THE Royal College of Physicians (RCP) has adopted a neutral position on assisted dying following a survey of its UK fellows and members.
The survey found that 43.4 per cent of respondents thought the RCP should oppose a change in the law on assisted dying compared to 31.6 per cent who believe the College should support reform. The remaining 25 per cent thought the RCP should adopt a neutral stance on the issue.
The RCP Council had decided in advance of the survey that a decision to either support or oppose a change in the law would require a supermajority of 60 per cent and a neutral stance would reflect the lack of a simple majority for any particular view.

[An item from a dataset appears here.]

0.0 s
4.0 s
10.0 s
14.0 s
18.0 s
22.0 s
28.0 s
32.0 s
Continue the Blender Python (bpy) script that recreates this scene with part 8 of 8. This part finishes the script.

The percentage wanting the RCP to support a change in the law increased to 31.6 per cent from 24.6 per cent when the last survey was conducted in 2014.

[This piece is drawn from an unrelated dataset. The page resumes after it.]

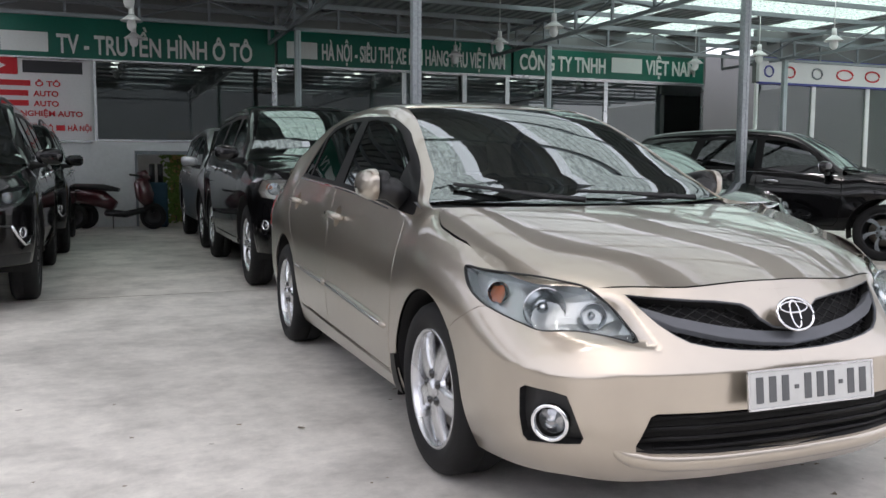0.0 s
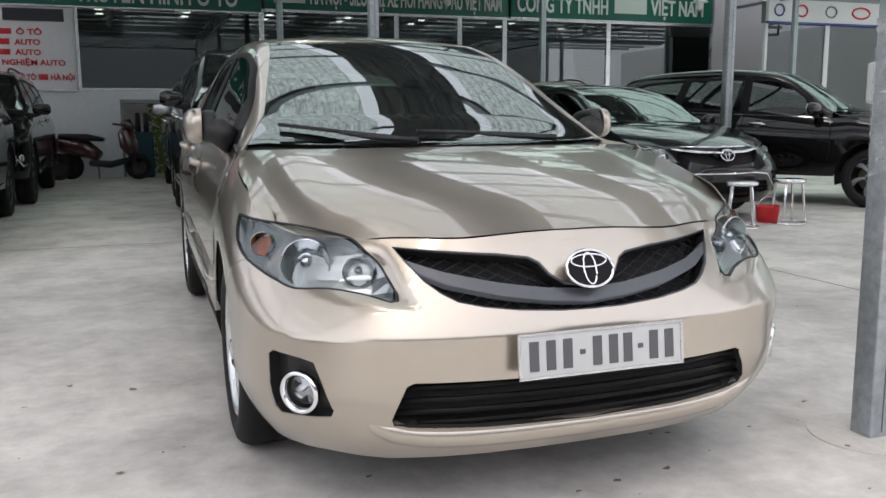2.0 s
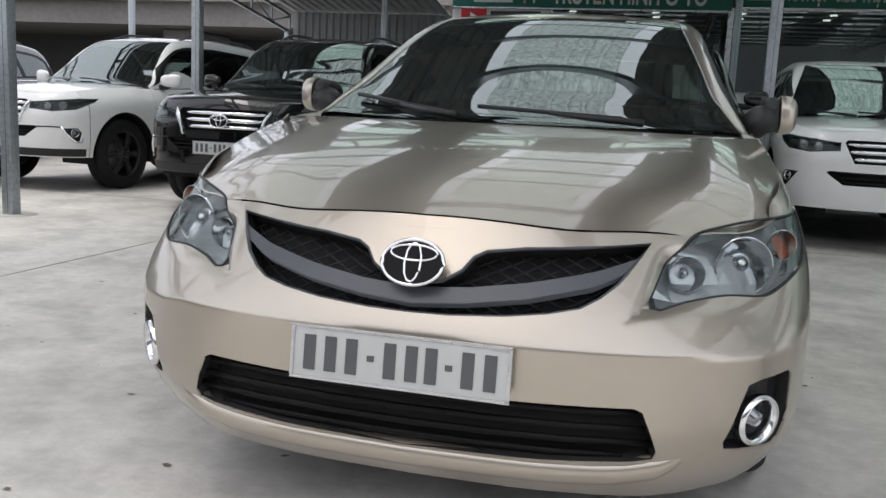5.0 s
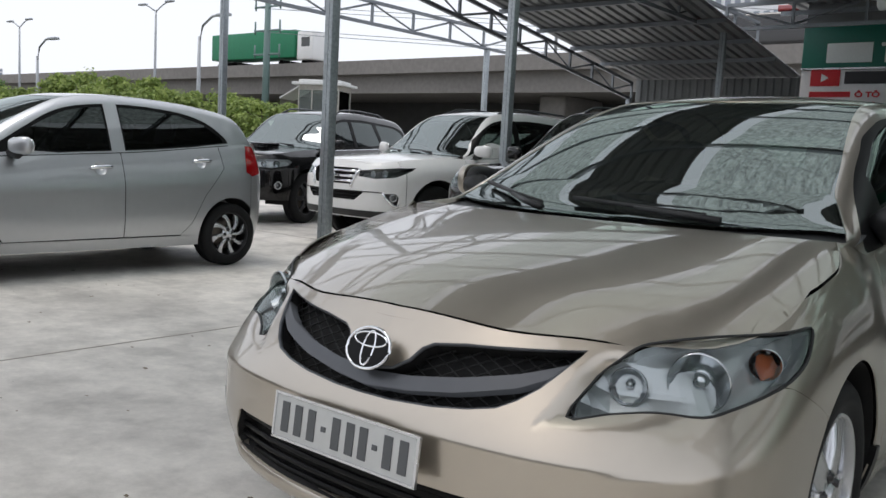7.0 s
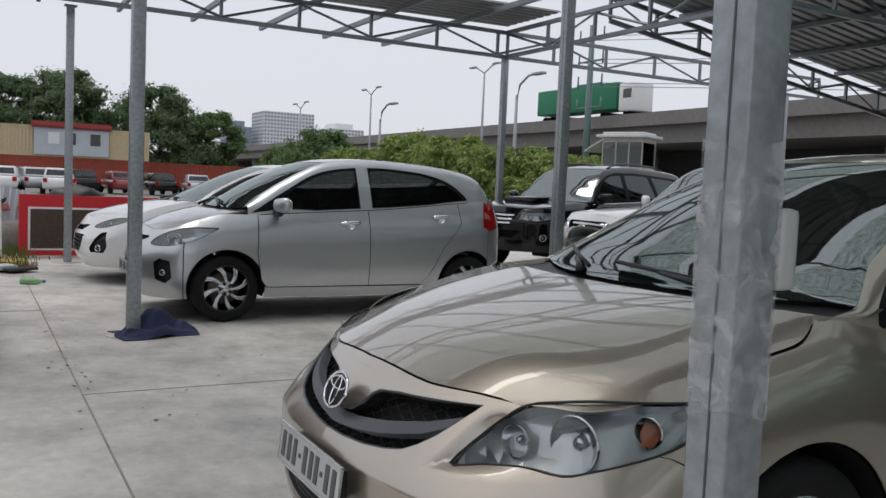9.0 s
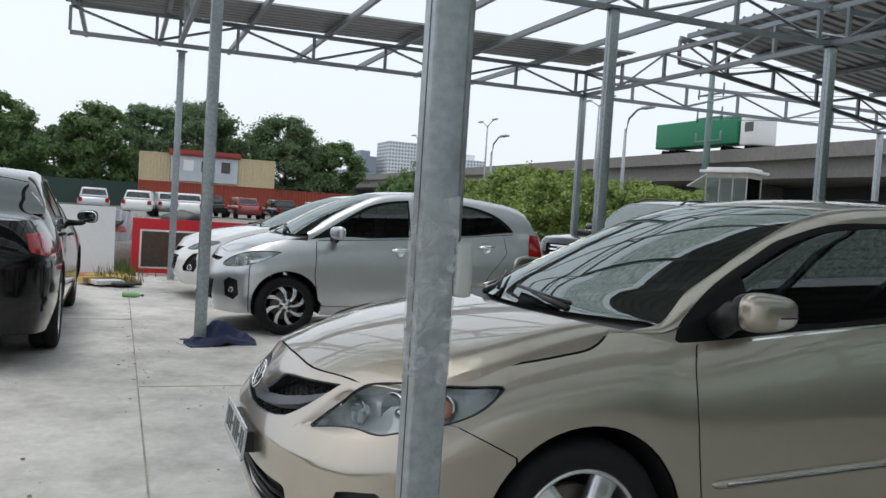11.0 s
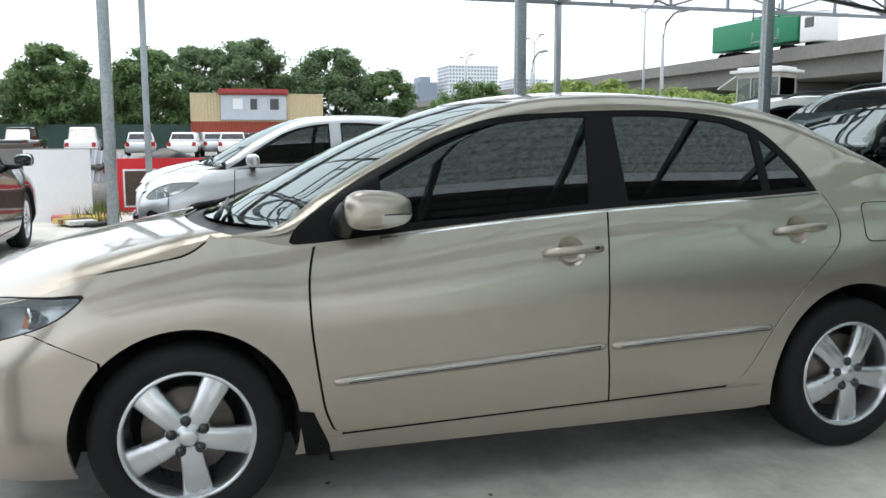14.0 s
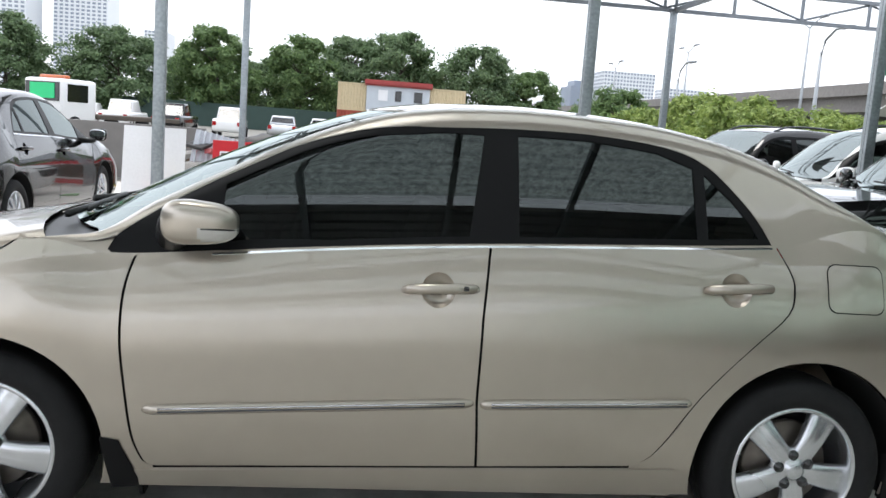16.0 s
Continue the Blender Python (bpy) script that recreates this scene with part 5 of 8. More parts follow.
def saloon_spec(sx, sy, sz, wr, **more):
    """The saloon shape at other proportions."""
    base = CHAMP
    spec = dict(base)
    spec["ring"] = [(r[0] * sx, r[1] * sy, *r[2:]) for r in base["ring"]]
    spec["zc"] = [(y * sy, z * sz) for y, z in base["zc"]]
    spec["bow"] = [(y * sy, b) for y, b in base["bow"]]
    spec["crown"] = [(y * sy, b) for y, b in base["crown"]]
    spec["belt"] = [(y * sy, z * sz) for y, z in base["belt"]]
    spec["blend"] = tuple(b * sy for b in base["blend"])
    spec["cabin"] = tuple(b * sy for b in base["cabin"])
    spec["frame"] = tuple(b * sy for b in base["frame"])
    spec["belt_strip"] = tuple(b * sy for b in base["belt_strip"])
    spec["dlo"] = [(y * sy, z * sz) for y, z in base["dlo"]]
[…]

The online survey completed by 6,885 respondents from more than 30 specialties also found that fellows and members personally supporting a change in the law on assisted dying rose to 40.5 per cent from 32.3 per cent, and those opposing fell from 57.5 to 49.1 per cent. Those prepared to participate in assisted dying increased from 21.4 to 24.6 per cent, while the percentage saying no to this fell by a similar amount, from 58.4 to 55.1 per cent.
RCP president Professor Andrew Goddard said: "It is clear that there is a range of views on assisted dying in medicine, just as there is in society. We have been open from the start of this process that adopting a neutral position will mean that we can reflect the differing opinions among our membership.
"Neutral means the RCP neither supports nor opposes a change in the law and we won’t be focusing on assisted dying in our work. Instead, we will continue championing high-quality palliative care services."